How will Islamic banking be appealing to non-Muslims in Oman?
Islamic banking products and services are not targeted at Muslims only. They offer all features of “ethical” banking plus more. Whereas “ethical” banking shuns alcohol, adult entertainment, gambling, environment pollution and weapons of mass destruction, Islamic banking goes a step further in shunning conventional “riba-based” banking and financial services as well. Non-Muslims seeking ethical banking products are therefore attracted to Islamic banking products and services. In Malaysia for instance, 35 per cent end-users of Islamic banking products and services are non-Muslim Chinese population seeking ethical products which meet its financial criteria. Also, due to the nature of Sharia’ technique applied in house, car or other loans, the terms and conditions may be more acceptable to non-Muslims seeking those peculiar terms.

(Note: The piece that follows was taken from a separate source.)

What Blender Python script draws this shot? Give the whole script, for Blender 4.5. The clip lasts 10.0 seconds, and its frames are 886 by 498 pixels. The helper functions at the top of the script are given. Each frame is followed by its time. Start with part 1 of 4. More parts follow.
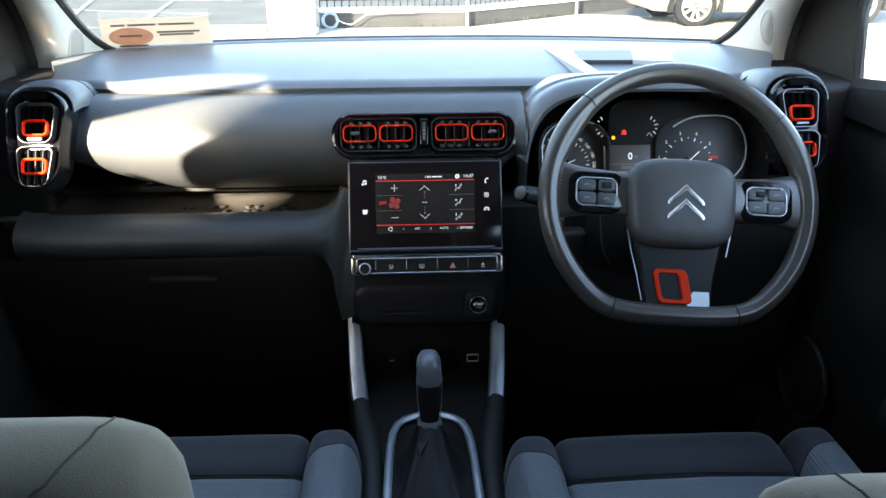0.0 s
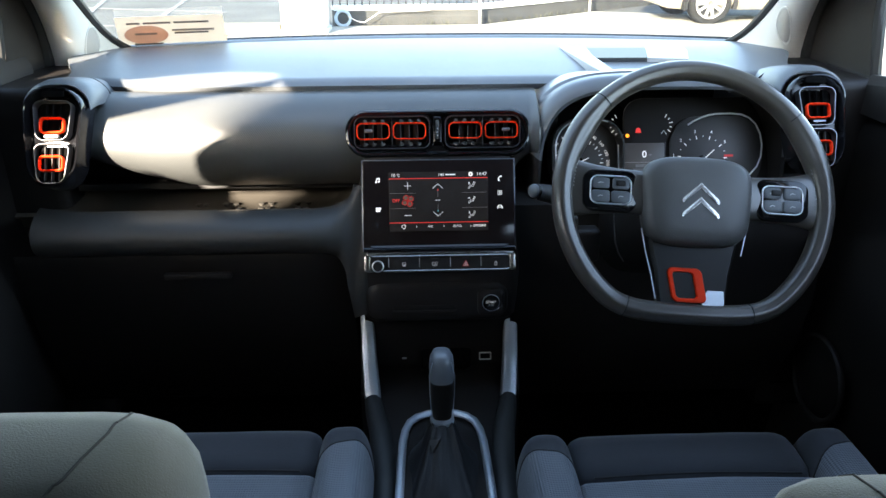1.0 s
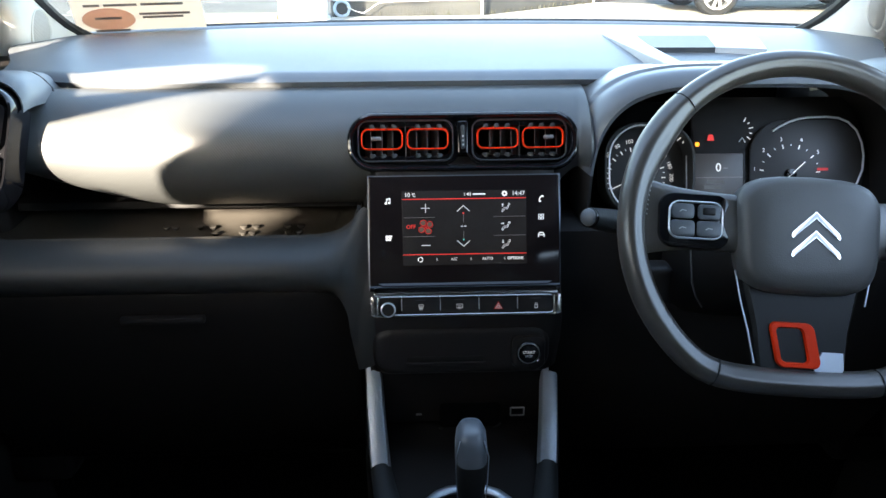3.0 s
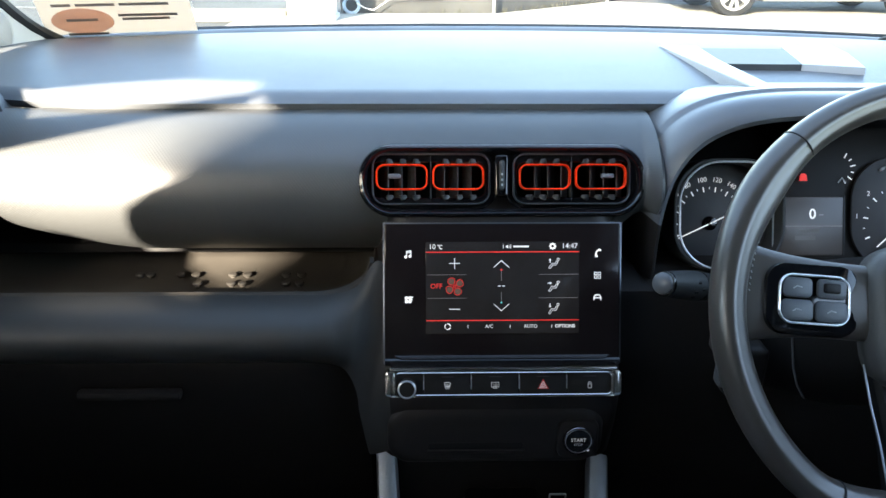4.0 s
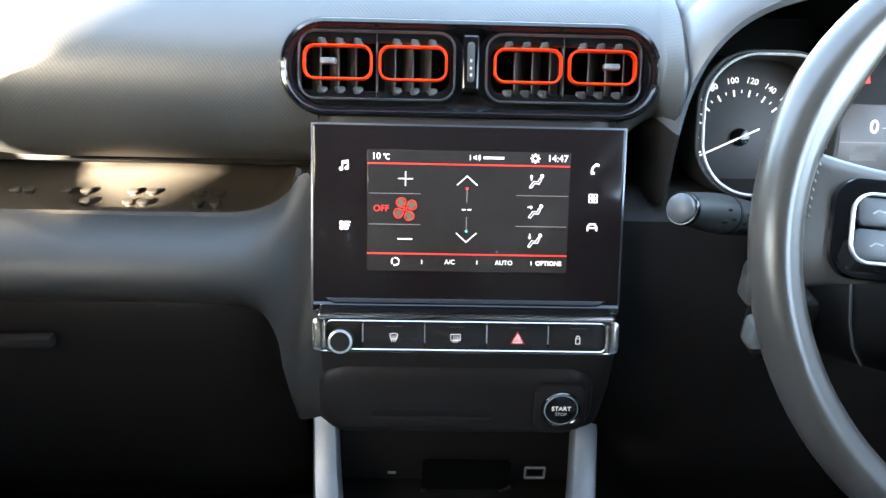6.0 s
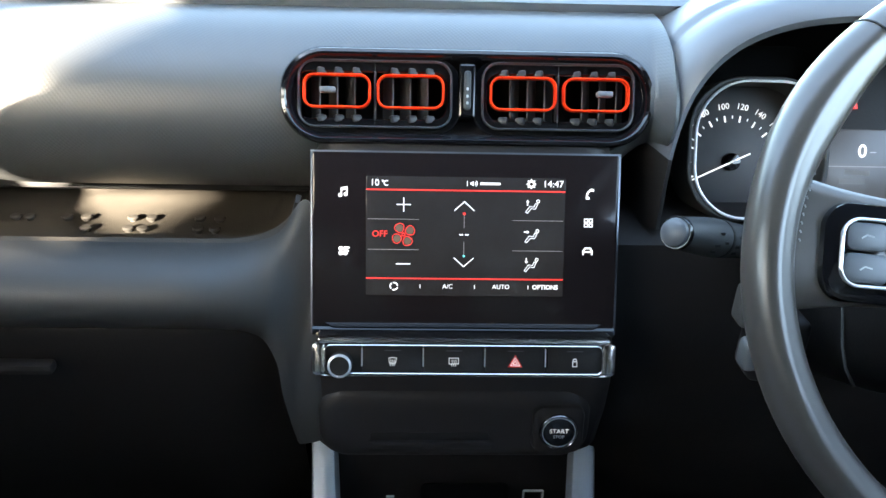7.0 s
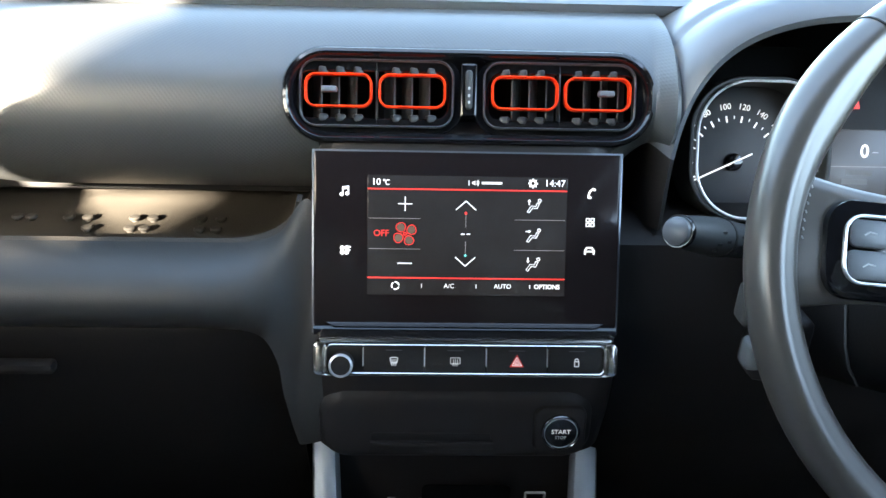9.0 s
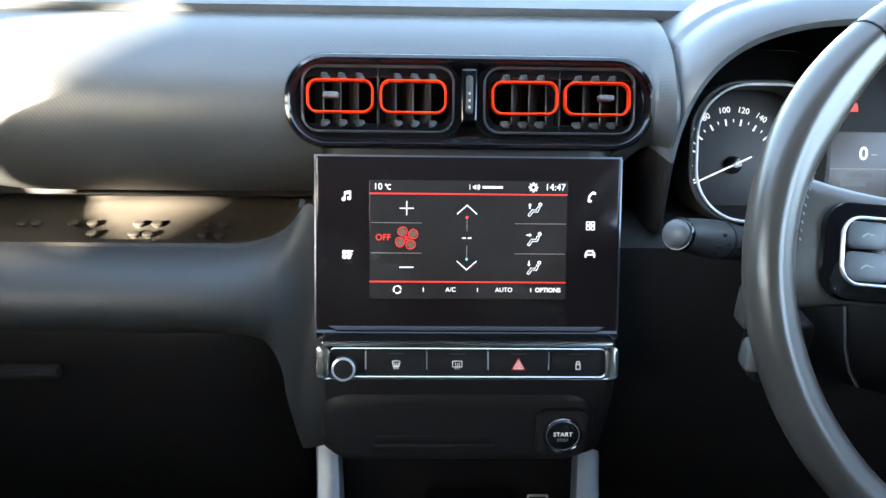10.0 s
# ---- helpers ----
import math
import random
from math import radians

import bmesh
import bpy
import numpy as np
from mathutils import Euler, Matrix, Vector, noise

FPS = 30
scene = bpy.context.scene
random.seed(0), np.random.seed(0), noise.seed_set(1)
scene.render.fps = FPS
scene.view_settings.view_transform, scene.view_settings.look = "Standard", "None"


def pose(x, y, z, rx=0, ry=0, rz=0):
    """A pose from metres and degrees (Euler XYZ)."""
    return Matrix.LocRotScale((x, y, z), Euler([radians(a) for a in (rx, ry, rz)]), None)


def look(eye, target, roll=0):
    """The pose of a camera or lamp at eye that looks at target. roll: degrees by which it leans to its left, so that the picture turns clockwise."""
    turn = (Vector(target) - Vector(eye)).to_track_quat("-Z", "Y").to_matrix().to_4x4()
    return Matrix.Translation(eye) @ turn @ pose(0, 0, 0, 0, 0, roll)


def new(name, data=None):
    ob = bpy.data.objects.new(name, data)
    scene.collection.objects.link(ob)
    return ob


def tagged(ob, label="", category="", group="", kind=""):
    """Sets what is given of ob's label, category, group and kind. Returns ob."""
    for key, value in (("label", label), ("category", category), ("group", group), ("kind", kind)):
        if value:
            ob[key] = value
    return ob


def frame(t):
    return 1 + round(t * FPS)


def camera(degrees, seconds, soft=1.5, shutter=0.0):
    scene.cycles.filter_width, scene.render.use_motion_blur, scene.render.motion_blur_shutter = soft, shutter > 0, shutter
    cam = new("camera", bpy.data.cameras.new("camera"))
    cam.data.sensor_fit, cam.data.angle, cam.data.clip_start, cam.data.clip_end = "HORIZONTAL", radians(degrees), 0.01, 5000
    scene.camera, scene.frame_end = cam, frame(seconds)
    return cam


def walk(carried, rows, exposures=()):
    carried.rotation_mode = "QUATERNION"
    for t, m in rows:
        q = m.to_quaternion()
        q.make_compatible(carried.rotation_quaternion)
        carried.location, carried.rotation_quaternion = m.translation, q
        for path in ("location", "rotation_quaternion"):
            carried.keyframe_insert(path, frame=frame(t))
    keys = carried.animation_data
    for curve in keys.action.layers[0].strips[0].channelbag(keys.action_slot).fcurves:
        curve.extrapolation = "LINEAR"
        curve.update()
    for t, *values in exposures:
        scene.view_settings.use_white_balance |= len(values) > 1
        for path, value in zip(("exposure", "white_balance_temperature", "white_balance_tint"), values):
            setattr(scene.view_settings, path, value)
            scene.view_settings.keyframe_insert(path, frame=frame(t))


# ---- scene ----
cam = camera(62.2, 10.0)
PATH = [
    (0, (-0.0240, 0.1223, 1.3603), (0.0640, 1.9576, 0.5703), -0.15),
    (0.5, (-0.0240, 0.1202, 1.3595), (0.0440, 1.9551, 0.5666), -0.31),
    (1, (-0.0260, 0.1223, 1.3603), (0.0300, 1.9566, 0.5652), -0.34),
    (1.5, (-0.0300, 0.1292, 1.3587), (0.0170, 1.9633, 0.5626), -0.47),
    (2, (-0.0360, 0.1640, 1.3546), (-0.0040, 1.9925, 0.5451), -0.61),
    (2.5, (-0.0390, 0.2262, 1.3432), (0.0210, 2.0575, 0.5415), -0.23),
    (3, (-0.0530, 0.3577, 1.3206), (0.0060, 2.1836, 0.5065), -0.23),
    (3.2, (-0.0700, 0.4038, 1.3196), (-0.0230, 2.2290, 0.5033), -0.16),
    (4.3, (-0.0740, 0.5927, 1.2981), (-0.0320, 2.4128, 0.4702), 0.92),
    (4.5, (-0.0670, 0.6283, 1.2809), (-0.0290, 2.4338, 0.4214), 1.71),
    (5, (-0.0400, 0.6925, 1.2120), (-0.0040, 2.4495, 0.2571), 2.11),
    (5.5, (-0.0320, 0.6928, 1.2150), (0.0100, 2.4397, 0.2421), 1.93),
    (7, (-0.0350, 0.6857, 1.2257), (0.0300, 2.4648, 0.3143), 1.60),
    (7.5, (-0.0380, 0.6855, 1.2227), (0.0290, 2.4732, 0.3285), 1.60),
    (8, (-0.0390, 0.6870, 1.2175), (0.0230, 2.4751, 0.3236), 1.69),
    (8.5, (-0.0360, 0.6862, 1.2196), (0.0310, 2.4729, 0.3235), 1.80),
    (9, (-0.0350, 0.6843, 1.2208), (0.0260, 2.4708, 0.3237), 1.58),
    (9.5, (-0.0320, 0.6814, 1.2220), (0.0230, 2.4700, 0.3289), 1.26),
    (10, (-0.0340, 0.6804, 1.2221), (0.0190, 2.4727, 0.3363), 1.16),
]
walk(cam, [(t, look(eye, target, roll)) for t, eye, target, roll in PATH], exposures=[(0, 4.2, 7250, 13), (1.5, 4.2, 7250, 13), (3.2, 4.3, 7250, 13), (4.5, 4.15, 7150, 12), (5.0, 5.32, 7600, 13), (5.5, 6.1, 8000, 15), (6.2, 5.65, 7600, 12), (7.2, 5.34, 7300, 11), (10, 5.34, 7300, 11)])

from mathutils.bvhtree import BVHTree


# ---------------------------------------------------------------- light
SUN_FROM = Vector((-0.50, -1.0, 0.42)).normalized()
world = bpy.data.worlds.new("sky")
scene.world = world
world.use_nodes = True
sky = world.node_tree.nodes.new("ShaderNodeTexSky")
sky.sky_type = "NISHITA"
sky.sun_disc = False
sky.sun_elevation = math.asin(SUN_FROM.z)
sky.sun_rotation = math.atan2(SUN_FROM.x, SUN_FROM.y) % (2 * math.pi)
world.node_tree.links.new(sky.outputs[0], world.node_tree.nodes["Background"].inputs[0])
world.node_tree.nodes["Background"].inputs[1].default_value = 0.15
sun = new("sun", bpy.data.lights.new("sun", "SUN"))
sun.data.energy, sun.data.angle, sun.data.color = 2.9, radians(0.8), (1.0, 0.93, 0.82)
sun.matrix_world = look(SUN_FROM * 20, (0, 0, 0))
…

In your capacity as the director of Islamic finance advisory services at KPMG, how are you looking to contribute to Islamic banking in Oman during its gestation period?
KPMG wants to have a sustainable presence in Oman by being recognized as a quality service provider in the field of Islamic finance. We wish to demonstrate our continuing commitment to the country. This is why resources have been allocated and an Oman-based director has been appointed.
Our mission going forward will be to promote the growth of Islamic finance through education, training & development, raising public and industry awareness, providing advisory services to clients in establishing new Islamic banks, Islamic windows, Takaful companies, asset management or Islamic funds in the country. We also aim to assist the government and regulators in bringing changes to legislation and regulations to ensure that Islamic finance products and services are not treated less favourably by the financial system.